WASHINGTON – A new $4.9 million computer system to track foster care cases in Washington, D.C., does not comply with federal standards and will require as much as $14 million to fix, city officials say.
Database developers insist the system is up to snuff and that the problem lies not with programming but with a series of department bosses, now gone, who had conflicting priorities for the system.
Whatever the cause, advocates fear that the 3,000 children in city foster care could still be falling through the cracks because of poor record keeping in the absence of the court- ordered computer system upgrade.
“They still don’t know how many kids are in foster care on any given day,” said Judith Meltzer, whose Center for the Study of Social Policy has been the court-appointed monitor of city foster care for four years.
Without the new computer system, district caseworkers rely on an outdated computer and a stack of paper forms to record placement and other critical information on foster children. It can take weeks for social workers to learn that a foster care parent is being investigated for abusing a child placed in their care.
Meltzer estimates that the city’s count of children in care may be off by as many as 100 to 200.
“A lot of children may have not received adequate care because of the fragmented processing and antiquated system we currently use,” said Brenda Sly, the new head of child information systems for the Department of Child and Family Services.
It was Sly who determined after she was hired in January that the new $4.9 million system, contracted under former receiver Jerome Miller, would not meet department needs. She also determined that it will take $14 million to bring a system up to federal standards.
She does not have much time to make a new system work — what records the department has on computer will be lost in the year 2000 crash.
Miller, now working in Virginia on criminal sentencing issues, concedes that developing a computer database was not a priority when he was appointed receiver of the district department in 1995.
He has never been convinced that an extensive database would improve care for children, because he believes the problems lie with the caseworkers and their decisions, not with the computers.
But when Miller was appointed receiver by U.S. District Judge Thomas F. Hogan, plans for the database were already lagging behind court deadlines.
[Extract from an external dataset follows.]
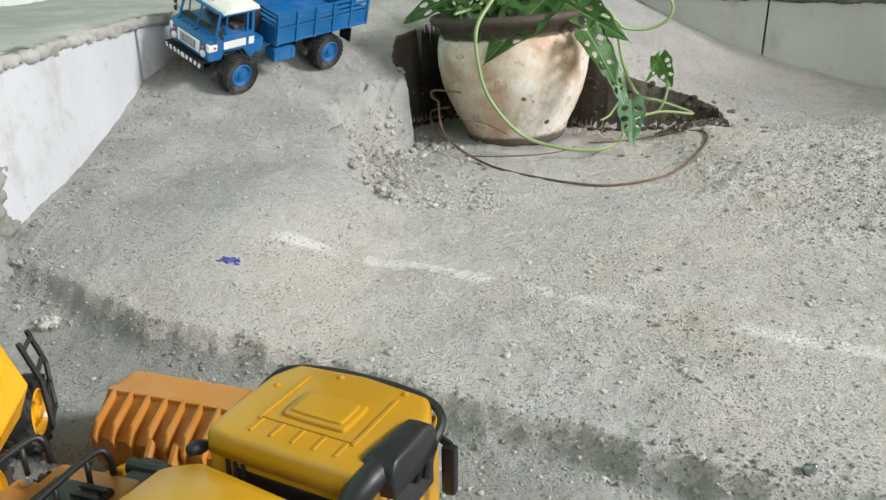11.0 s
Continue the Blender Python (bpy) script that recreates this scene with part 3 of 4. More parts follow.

“I had to make a decision (to award the contract) 10 days after I started or the mayor would be sent to jail,” Miller said.
He awarded the contract to MCSI Technologies Inc. of Silver Spring and acknowledges he gave little direction to database development after that.
Robert Nunnally, who was Sly’s predecessor, said he could not convince Miller and other officials to focus on data collection. The driving force behind the project seemed to be that Judge Hogan expected results, he said.
Miller needed to show “immediate progress” on the database, Nunnally recalls. And while MCSI’s contract was for a fixed price, department officials came back with “$300 million ideas” for what it should do, he said.
“It was a nightmare,” said Rollie O. Kimbrough, president and CEO of MCSI. “We said, `It will take two years.’ They said, `We can’t wait two years! Hurry up and do something! We’ve got to demonstrate it to the courts!'”
Kimbrough said he hopes that Sly and her boss, new receiver Ernestine F. Jones, will at last provide a cohesive vision for department data systems. He estimates his company has invested an additional $1.1 million to complete the current system, in hopes of starting fresh with them.
If the upgrade Sly is contemplating comes, she will look to the federal government to help pay the bill.
The U.S. Department of Health and Human Services paid 75 percent of the MCSI contract. HHS offered that cost-sharing deal to all states that were trying to comply with a congressional mandate to report uniform child welfare data.
But that deal expired in September.
HHS could still pay half of the $14 million Sly says she needs, if it approves of her plans. But HHS officials have been less than happy with the district’s track record.
Michael Kharfen, spokesman for the HHS Administration of Children and Families, said the city’s most recent data report, from the fall, was rejected for having too many errors. The district will face financial penalties if 1998 reports are more than 10 percent error-ridden, he said.
But to improve those results, Sly needs to patch things up with her own department’s technical workers.
“I sense the frustration from my staff,” she said. “There’s an unspoken sense of `We’ve been there before, what else is new? We will continue to be behind the eight-ball and we will continue to react instead of act.’
“If I could be part of making something positive happen I’d be satisfied,” Sly said.
“I can only fail or succeed,” she added. “And I intend to succeed.”